Santa Rosa teachers in March were mulling a strike of their own before reaching a two-year deal with Santa Rosa City Schools. According to the union, several west county “feeder districts” recently secured salary hikes of their own.

The west Sonoma County strike will have no fixed duration and no bargaining sessions are scheduled, Smedshammer said.

School will continue during the strike because the district has hired substitute teachers, and food and transportation services will be provided throughout the strike, according to Beal’s letter.

“We are hopeful that we can come to an agreement with the teachers soon,” Beal wrote.

The strike is set to follow an Oct. 25 third-party report that sided with the union’s call for average salary increases of 4% per year for a three-year contract while leaning toward the district’s position on health care benefits.

That report was submitted by a neutral fact-finder selected by the state Public Employment Relations Board.

The fact-finder worked with both an attorney for the district and a union representative to resolve an impasse stemming from contract negotiations that began late last year.

The report cites the Sonoma County Office of Education in saying that the district has been in “qualified” status — meaning that it “may not be able to meet its financial obligations” — for the past year, the current year, and the next year.

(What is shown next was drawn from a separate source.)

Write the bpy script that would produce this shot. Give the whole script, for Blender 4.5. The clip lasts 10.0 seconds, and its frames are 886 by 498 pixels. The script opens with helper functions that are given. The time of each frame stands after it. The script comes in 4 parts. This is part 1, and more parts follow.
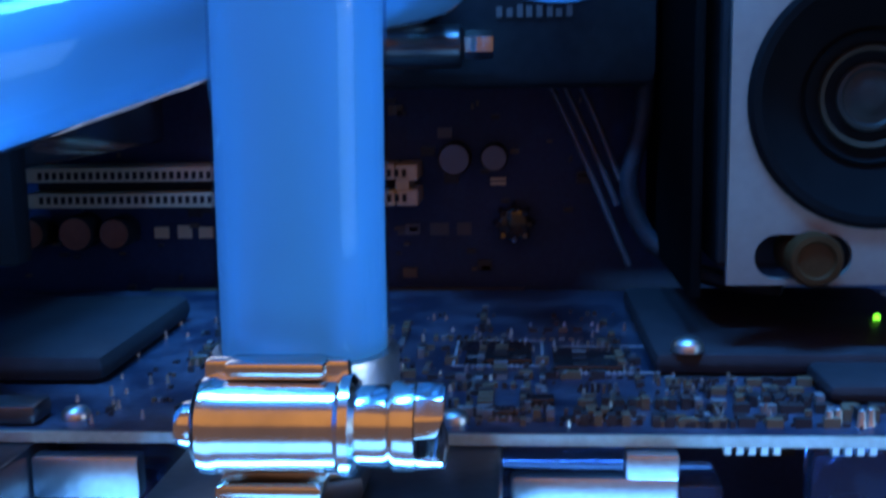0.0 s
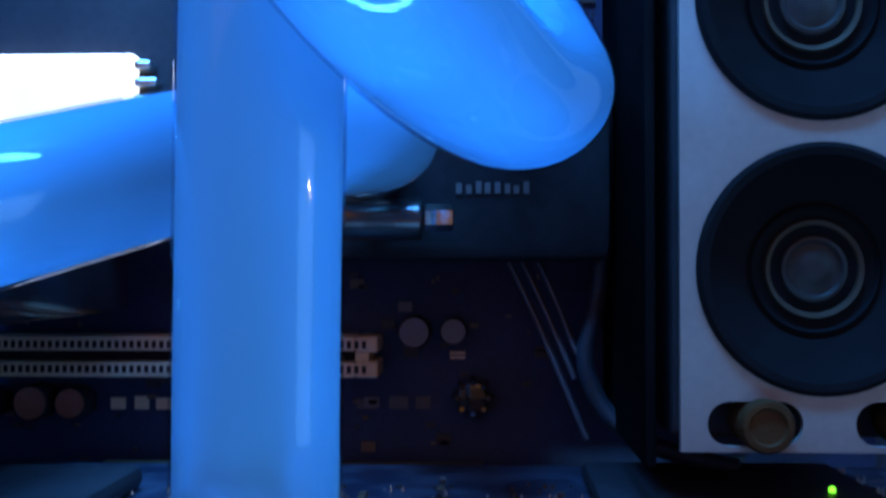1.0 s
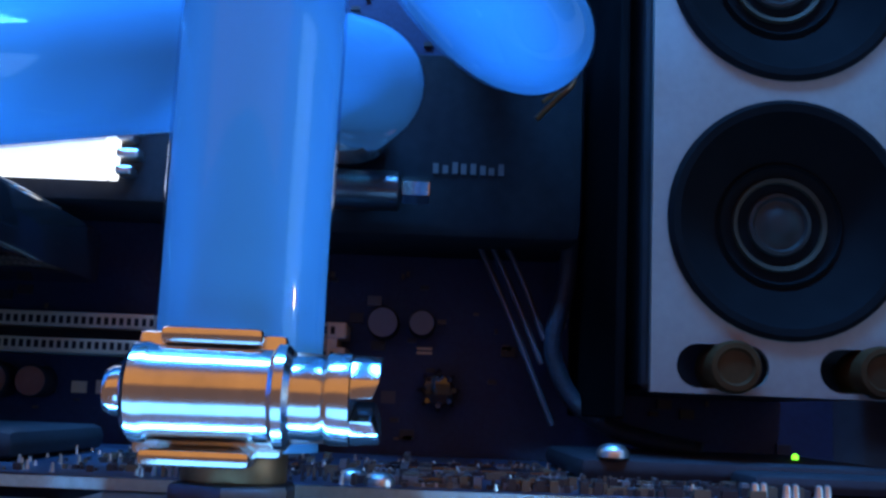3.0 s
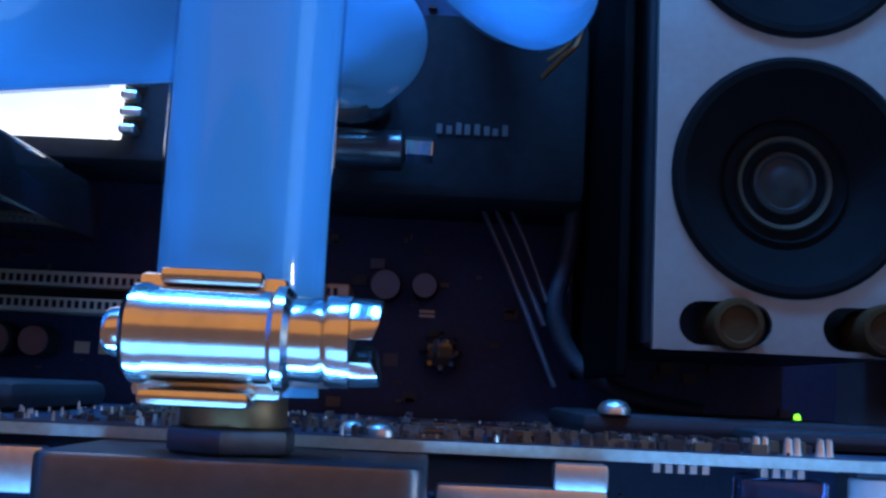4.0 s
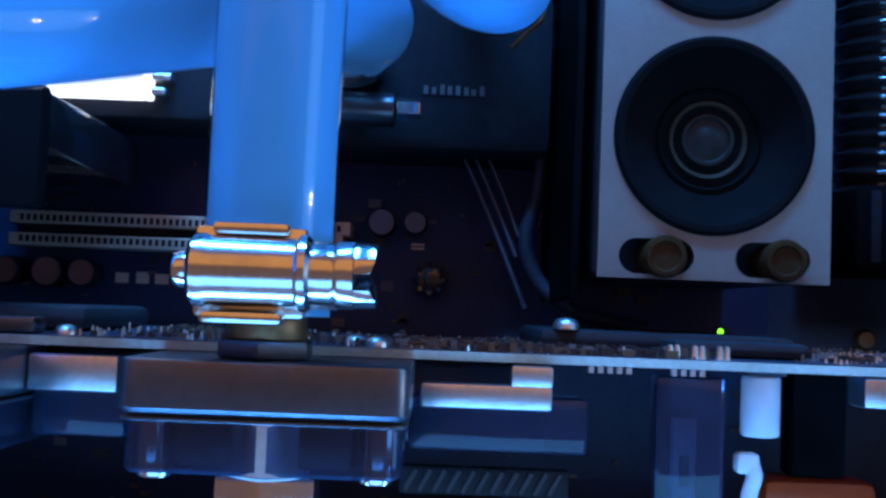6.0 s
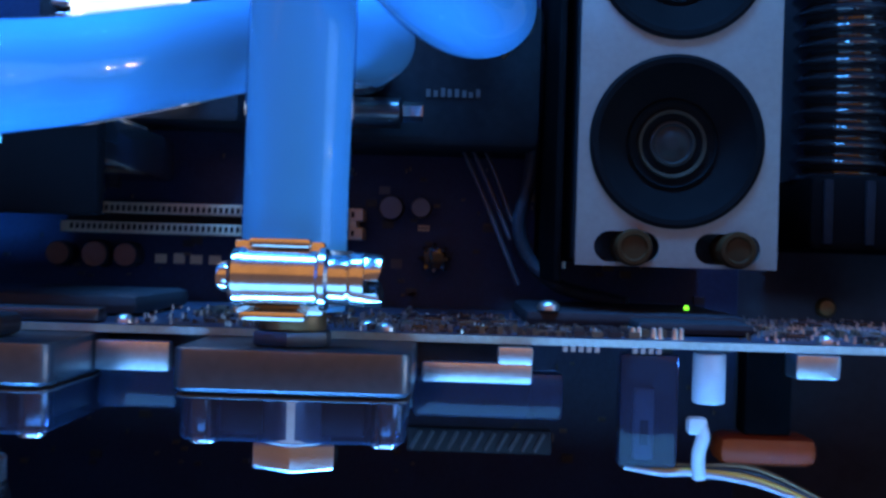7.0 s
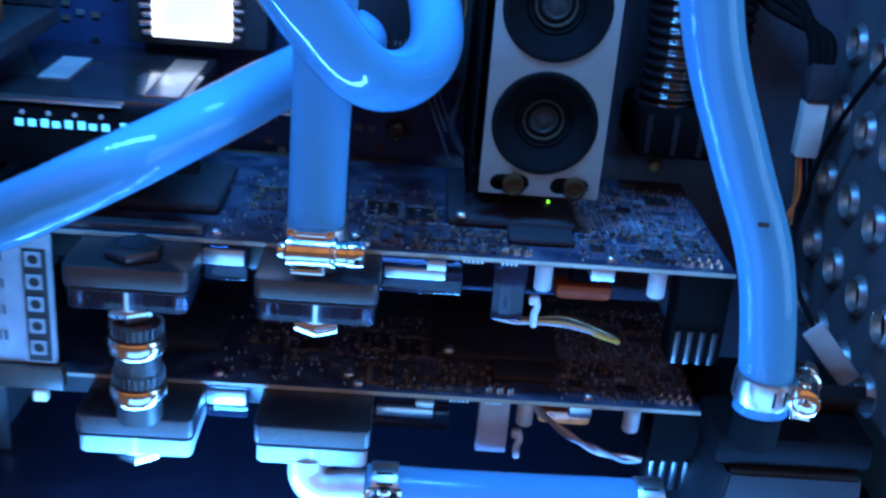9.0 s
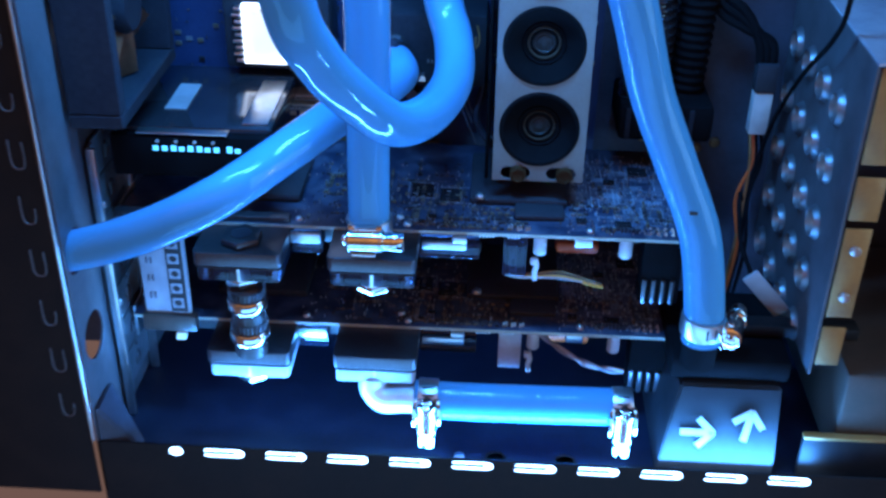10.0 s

The union contended the district has been in qualified status for eight years out of the past decade, “only surpassed by the school districts in Los Angeles and Oakland,” the report said.

The fact-finder also noted that the district is dealing with declining average daily attendance, decreasing student enrollment and rising special education costs, while the union feels its members are struggling to afford the high cost of living in Sonoma County.

The union’s analysis arguing for raises centers on the average teacher salary in the district being about $69,000, below the average California teacher salary of about $81,000 and the average high school teacher salary of $87,000, according to the report.

The district, meanwhile, disputes the union’s claim that it has a problem with recruitment or retention, and its own analysis shows teacher salaries and benefits that rival or are competitive with those offered by about a dozen comparable districts with high schools.

“Neither party’s salary and health insurance contribution studies fully proved their positions,” the report said. “Nonetheless, the union’s comparison of recent multi-year salary settlements for teachers in the region demonstrated that other districts facing similar macroeconomic challenges as the district ... managed to offer significant salary increases.”

But the fact-finder favored the district’s proposed medical benefits cap, finding that the district’s “health insurance obligations are too high” and that “to increase teacher salaries, the district’s proposal to cap health insurance premiums could still maintain competitive health insurance benefits.”

Before any walkout, a local judge will decide whether special-education teachers will be allowed to join the strike, following a legal motion filed on the district’s behalf. It is due to be considered Tuesday morning in Sonoma County Superior Court.

Paul Boylan, a Davis-based attorney working for the district, said the goal of the legal action was to ensure continued education for the district’s most vulnerable students.

Smedshammer said she perceived the order as a way to decrease strike-line numbers. She said the district had previously filed an unfair labor practices charge against the union and also was attempting to block them from assembling near school property.

“They’re wanting to weaken our strike,” she said. “They’re wanting our strike to be less relevant to our workplace.”